Four O3b Satellites Arrive Safely in Kourou for March Launch


Four new O3b satellites have arrived safely at the Guiana Space Centre in Kourou, French Guiana, in preparation for launch by a Soyuz vehicle this coming March.

The four O3b MEO satellites will be placed in orbit nearly 8,000 kilometres from Earth, four times closer to the planet than geostationary satellites. Built by Thales Alenia Space, the Ka-band satellites will offer low latency, fiber-like connectivity to people and businesses in the growing mobility, fixed data and government markets.

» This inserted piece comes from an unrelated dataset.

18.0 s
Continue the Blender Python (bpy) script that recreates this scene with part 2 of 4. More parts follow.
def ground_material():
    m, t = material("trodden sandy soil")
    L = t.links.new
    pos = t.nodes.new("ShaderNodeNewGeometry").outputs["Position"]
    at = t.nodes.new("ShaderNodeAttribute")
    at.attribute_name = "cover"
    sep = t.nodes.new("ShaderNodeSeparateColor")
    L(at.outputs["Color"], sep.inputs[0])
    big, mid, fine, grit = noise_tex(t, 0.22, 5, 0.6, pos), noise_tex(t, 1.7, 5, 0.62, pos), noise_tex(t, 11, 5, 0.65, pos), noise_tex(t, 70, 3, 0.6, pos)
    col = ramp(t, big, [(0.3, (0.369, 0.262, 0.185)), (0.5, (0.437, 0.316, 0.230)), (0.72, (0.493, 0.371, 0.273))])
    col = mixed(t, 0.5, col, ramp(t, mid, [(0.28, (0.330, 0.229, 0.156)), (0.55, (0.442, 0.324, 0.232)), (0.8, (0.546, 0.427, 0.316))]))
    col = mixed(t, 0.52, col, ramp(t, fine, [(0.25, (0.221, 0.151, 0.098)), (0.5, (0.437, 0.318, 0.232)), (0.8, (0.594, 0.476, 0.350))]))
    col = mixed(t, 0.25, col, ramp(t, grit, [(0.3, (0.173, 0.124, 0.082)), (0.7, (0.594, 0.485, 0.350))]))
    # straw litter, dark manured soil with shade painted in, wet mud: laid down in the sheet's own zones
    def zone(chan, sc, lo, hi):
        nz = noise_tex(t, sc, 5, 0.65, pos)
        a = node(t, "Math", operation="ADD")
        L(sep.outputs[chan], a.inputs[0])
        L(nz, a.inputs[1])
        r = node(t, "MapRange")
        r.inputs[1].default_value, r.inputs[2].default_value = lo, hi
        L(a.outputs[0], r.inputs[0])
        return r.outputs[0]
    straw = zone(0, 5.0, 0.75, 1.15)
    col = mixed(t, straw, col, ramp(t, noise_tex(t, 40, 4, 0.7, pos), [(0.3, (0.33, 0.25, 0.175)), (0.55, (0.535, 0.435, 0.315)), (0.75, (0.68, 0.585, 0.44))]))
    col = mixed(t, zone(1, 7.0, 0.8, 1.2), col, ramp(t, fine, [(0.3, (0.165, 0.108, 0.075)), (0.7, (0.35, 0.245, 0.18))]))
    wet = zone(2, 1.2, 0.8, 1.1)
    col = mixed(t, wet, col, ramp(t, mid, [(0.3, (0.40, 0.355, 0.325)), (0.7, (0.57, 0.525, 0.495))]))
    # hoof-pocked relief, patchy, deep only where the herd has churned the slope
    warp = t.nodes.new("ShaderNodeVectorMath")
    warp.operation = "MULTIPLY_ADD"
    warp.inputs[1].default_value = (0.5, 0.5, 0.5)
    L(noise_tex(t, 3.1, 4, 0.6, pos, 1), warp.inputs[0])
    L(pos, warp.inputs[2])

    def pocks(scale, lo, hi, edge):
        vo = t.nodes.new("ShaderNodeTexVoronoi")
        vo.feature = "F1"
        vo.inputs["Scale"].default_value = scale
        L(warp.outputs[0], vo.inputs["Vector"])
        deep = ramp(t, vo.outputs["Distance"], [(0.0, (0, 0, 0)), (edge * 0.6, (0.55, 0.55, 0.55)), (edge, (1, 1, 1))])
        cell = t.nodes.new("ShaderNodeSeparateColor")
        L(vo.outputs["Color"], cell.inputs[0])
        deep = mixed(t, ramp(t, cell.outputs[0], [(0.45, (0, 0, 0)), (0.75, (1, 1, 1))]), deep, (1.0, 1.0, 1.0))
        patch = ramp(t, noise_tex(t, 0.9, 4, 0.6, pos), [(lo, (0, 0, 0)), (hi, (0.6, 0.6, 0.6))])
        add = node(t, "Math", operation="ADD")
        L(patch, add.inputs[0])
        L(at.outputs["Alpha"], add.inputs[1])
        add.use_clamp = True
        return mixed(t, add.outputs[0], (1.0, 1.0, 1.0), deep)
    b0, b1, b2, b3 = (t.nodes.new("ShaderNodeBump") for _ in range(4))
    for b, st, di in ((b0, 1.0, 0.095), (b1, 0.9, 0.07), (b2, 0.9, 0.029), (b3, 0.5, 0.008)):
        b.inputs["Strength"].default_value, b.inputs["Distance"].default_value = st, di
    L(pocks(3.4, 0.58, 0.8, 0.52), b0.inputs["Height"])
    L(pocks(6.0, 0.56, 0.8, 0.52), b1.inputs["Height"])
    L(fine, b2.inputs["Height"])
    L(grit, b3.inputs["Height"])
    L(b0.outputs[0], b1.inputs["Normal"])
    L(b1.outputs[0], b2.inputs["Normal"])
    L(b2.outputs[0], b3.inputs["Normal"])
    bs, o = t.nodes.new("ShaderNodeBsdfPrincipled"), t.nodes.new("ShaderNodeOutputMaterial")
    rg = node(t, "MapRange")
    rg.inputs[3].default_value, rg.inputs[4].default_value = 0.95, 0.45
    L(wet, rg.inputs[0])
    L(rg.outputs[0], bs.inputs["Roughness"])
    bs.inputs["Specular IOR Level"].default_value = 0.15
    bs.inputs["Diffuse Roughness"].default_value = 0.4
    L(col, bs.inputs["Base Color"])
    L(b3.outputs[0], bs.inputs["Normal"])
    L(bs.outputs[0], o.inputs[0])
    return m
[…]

SES is set to expand the company's O3b fleet with the arrival of four MEO satellites in Kourou, French Guiana, for a scheduled March launch.
Photo is courtesy of Business Wire.

The launch of the new satellites will augment SES’s fleet of 12 O3b satellites, which were also built by Thales Alenia Space. The four new spacecraft have improved connectivity capabilities and increased performance and will serve to seamlessly scale the existing O3b constellation. Together, they will enable SES Networks to offer more capacity, enhanced coverage, increased efficiencies and greater reliability while delivering carrier-grade services including MEF Carrier Ethernet 2.0 certified services, to telcos, mobile network operators (MNOs), enterprises, internet service providers (ISPs) and government customers.

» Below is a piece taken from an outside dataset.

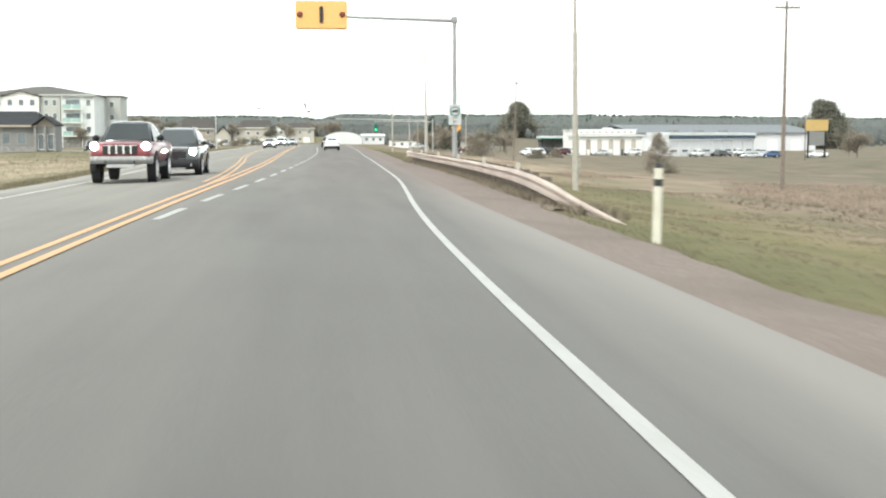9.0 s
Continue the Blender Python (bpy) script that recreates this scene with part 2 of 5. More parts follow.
PAINT_Y = material("yellow_road_paint", (0.47, 0.262, 0.128), rough=0.7, vary=0.08, grain=40, stain=1.2, bump=0.2, dist=0.002, tint=(0.42, 0.24, 0.12), tint_amount=0.35)
PAINT_WW = material("worn_white_paint", (0.42, 0.42, 0.4), rough=0.8, vary=0.15, grain=25, stain=0.9, bump=0.2, dist=0.002, tint=(0.22, 0.22, 0.21), tint_amount=0.7)
PAINT_OLD = material("worn_yellow_paint", (0.42, 0.25, 0.13), rough=0.8, vary=0.12, grain=30, stain=1.0, bump=0.2, dist=0.002, tint=(0.24, 0.21, 0.17), tint_amount=0.7)
TAR = material("sealed_crack", (0.085, 0.083, 0.08), rough=0.7, vary=0.2, grain=25, bump=0.2)
GALV = material("galvanised_steel", (0.56, 0.56, 0.55), rough=0.5, metal=0.35, vary=0.1, grain=18, stain=2.0, bump=0.05, tint=(0.45, 0.44, 0.42))
RAILM = material("weathered_rail", (0.66, 0.575, 0.525), rough=0.7, metal=0.0, vary=0.1, grain=14, stain=0.8, bump=0.05, tint=(0.48, 0.4, 0.36), tint_amount=0.6)
POLE_L = material("pale_pole", (0.36, 0.342, 0.305), rough=0.75, vary=0.15, grain=9, stain=0.9, bump=0.2, tint=(0.32, 0.29, 0.24))
MAST = material("grey_mast", (0.27, 0.275, 0.275), rough=0.7, vary=0.12, grain=9, stain=0.9, bump=0.1, tint=(0.24, 0.245, 0.245))
POLE_B = material("brown_pole", (0.18, 0.145, 0.122), rough=0.9, vary=0.25, grain=10, stain=1.0, bump=0.4, tint=(0.13, 0.11, 0.095))
POST_W = material("old_timber_post", (0.13, 0.107, 0.088), rough=0.9, vary=0.25, grain=14, bump=0.4)
WHITE = material("white_plastic", (0.62, 0.6, 0.52), rough=0.5, vary=0.05, grain=12, stain=3, bump=0.03, tint=(0.46, 0.43, 0.35), tint_amount=0.7)
BLACK = material("black_plastic", (0.025, 0.025, 0.026), rough=0.5, vary=0.2, grain=20, bump=0.05)
SIGN_Y = material("sign_yellow", (0.62, 0.325, 0.095), rough=0.45, vary=0.05, grain=6, stain=1.5, bump=0.0, tint=(0.64, 0.34, 0.1))
SIGN_YG = material("sign_amber", (0.72, 0.40, 0.14), rough=0.45, vary=0.05, grain=6, stain=1.5, bump=0.0, tint=(0.7, 0.42, 0.19))
SIGN_W = material("sign_white", (0.8, 0.8, 0.78), rough=0.4, vary=0.04, grain=8, stain=2, bump=0.0)
PLATE_W = material("dull_white_plate", (0.44, 0.455, 0.465), rough=0.5, vary=0.05, grain=8, stain=2, bump=0.0, tint=(0.38, 0.39, 0.4))
SOIL = material("dark_bank_soil", (0.16, 0.132, 0.108), rough=0.95, spec=0.05, vary=0.3, grain=9, stain=0.7, bump=0.6, dist=0.03, tint=(0.155, 0.13, 0.095))
DEAD = material("dead_stalks", (0.18, 0.152, 0.12), rough=0.95, spec=0.05, vary=0.3, grain=3, stain=0.5, bump=0.0, tint=(0.2, 0.18, 0.125))
SIGN_G = material("sign_green", (0.02, 0.15, 0.105), rough=0.4, vary=0.08, grain=8, bump=0.0)
SIGN_R = material("sign_red", (0.62, 0.05, 0.045), rough=0.45, vary=0.1, grain=6, bump=0.0)
LENS_R = material("red_lens", (0.2, 0.03, 0.025), rough=0.3, vary=0.1, grain=20, bump=0.0)
GLASS = material("dark_glass", (0.022, 0.028, 0.03), rough=0.08, spec=0.4, vary=0.15, grain=2, bump=0.0)
PANE = material("house_glass", (0.12, 0.145, 0.16), rough=0.08, spec=0.6, vary=0.3, grain=0.7, bump=0.0)
TEAL = material("balcony_glass", (0.30, 0.42, 0.39), rough=0.15, spec=0.5, vary=0.2, grain=1.5, bump=0.0)
SIDING_W = material("white_siding", (0.74, 0.735, 0.70), rough=0.7, vary=0.05, grain=5, stain=0.4, bump=0.1, tint=(0.62, 0.61, 0.57))
SIDING_P = material("pale_grey_siding", (0.6, 0.62, 0.62), rough=0.7, vary=0.06, grain=5, stain=0.4, bump=0.1, tint=(0.5, 0.5, 0.48))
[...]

SES will be launching another four satellites in the constellation with Arianespace in 2019, bringing the total number of O3b satellites to 20. The first 12 O3b satellites were launched by three Soyuz launch vehicles in 2013 and 2014.

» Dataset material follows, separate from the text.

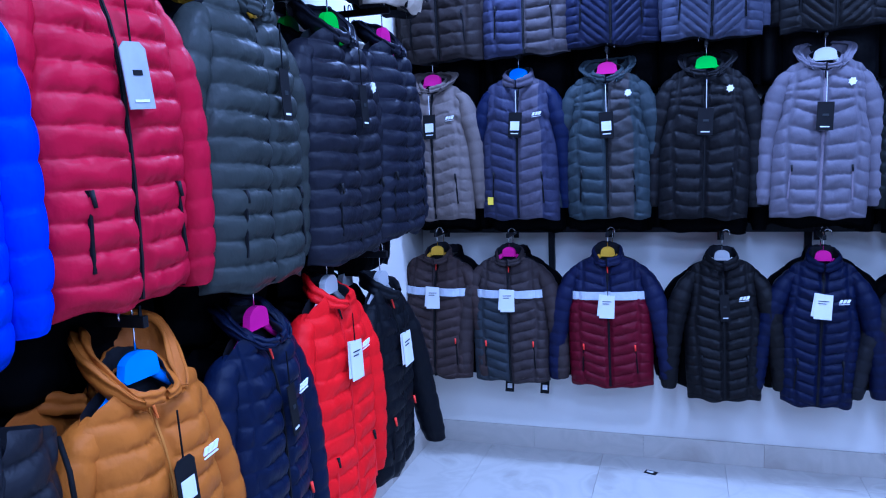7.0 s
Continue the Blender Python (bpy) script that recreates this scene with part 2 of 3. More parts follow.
# ---- garments ----
class Shape:
    """The measures of one quilted garment, origin at the hanger's neck, front to -y."""

    def __init__(self, length=0.60, shoulder=0.185, hem=0.18, depth=0.075, style="rows", n=13, puff=0.013, seed=1, vest=False, side=True, low=False, cut_z=None, patch=None):
        self.cut_z, self.patch, self.cut_row = cut_z, patch, 0
        self.length, self.shoulder, self.hem, self.depth = length, shoulder, hem, depth
        self.style, self.n, self.puff, self.seed, self.vest, self.side, self.low = style, n, puff, seed, vest, side, low
        self.front = None

    def neck(self):
        return 0.090 if self.vest else 0.07

    def body(self, color_mats, split=None):
        rng = np.random.default_rng(self.seed)
        n, L = self.n, self.length
        nu, nv = (21, n * 4 + 1) if self.low else (97, n * 12 + 8 if split is None else max(n * 14, 150) if n > 3 else 420)
        lin = np.linspace(-1, 1, nu)
        s = (0.55 * lin + 0.45 * np.sin(lin * np.pi / 2))[None, :]
        v = np.linspace(0, 1, nv)[:, None]
        arm = 0.93
        w = np.interp(v, [0, 0.12, 0.27, 0.36, 0.7, 1], [self.shoulder * (1.0 if self.vest else 0.865), self.shoulder * (arm if self.vest else 0.84), self.shoulder * (0.94 if self.vest else 0.87), self.shoulder * (1.01 if self.vest else 0.985), (self.shoulder + self.hem) / 2 * 1.01, self.hem])
        nx = self.neck()
        verts, faces, slots = [], [], []
        for back in (False, True):
            if back:
                mu, mv = 15, 26
                ln = np.linspace(-1, 1, mu)
                ss, vv = ln[None, :], np.linspace(0, 1, mv)[:, None]
                ww = np.interp(vv, v[:, 0], w[:, 0])
            else:
                mu, mv, ss, vv, ww = nu, nv, s, v, w
            x = ss * ww
            ax = np.abs(x)
            dip = 0.012 if back else (0.085 if self.vest else 0.05)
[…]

Steve Collar, CEO at SES Networks, said that the uptake of the company's O3b fleet and capability has been breathtaking. From being the fastest growing operator in 2015 to the firm's customers demand for more O3b services today, peak capacity is now being approached across a number of regions. As the only operational, low-latency, broadband constellation in the world, SES is developing the firm's network aggressively to deliver cloud scale connectivity and solutions. The company's managed end-to-end network services are comparable with terrestrial networks, empowering SES customers to offer high-performance connectivity on a truly global scale.

Martin Halliwell, CTO at SES, added that in addition to the O3b satellites’ throughput capabilities and low latency, a unique feature of the O3b constellation is that it is easily scalable and is designed to be expanded in response to demand. Demand for reliable fiber-like connectivity has never been higher.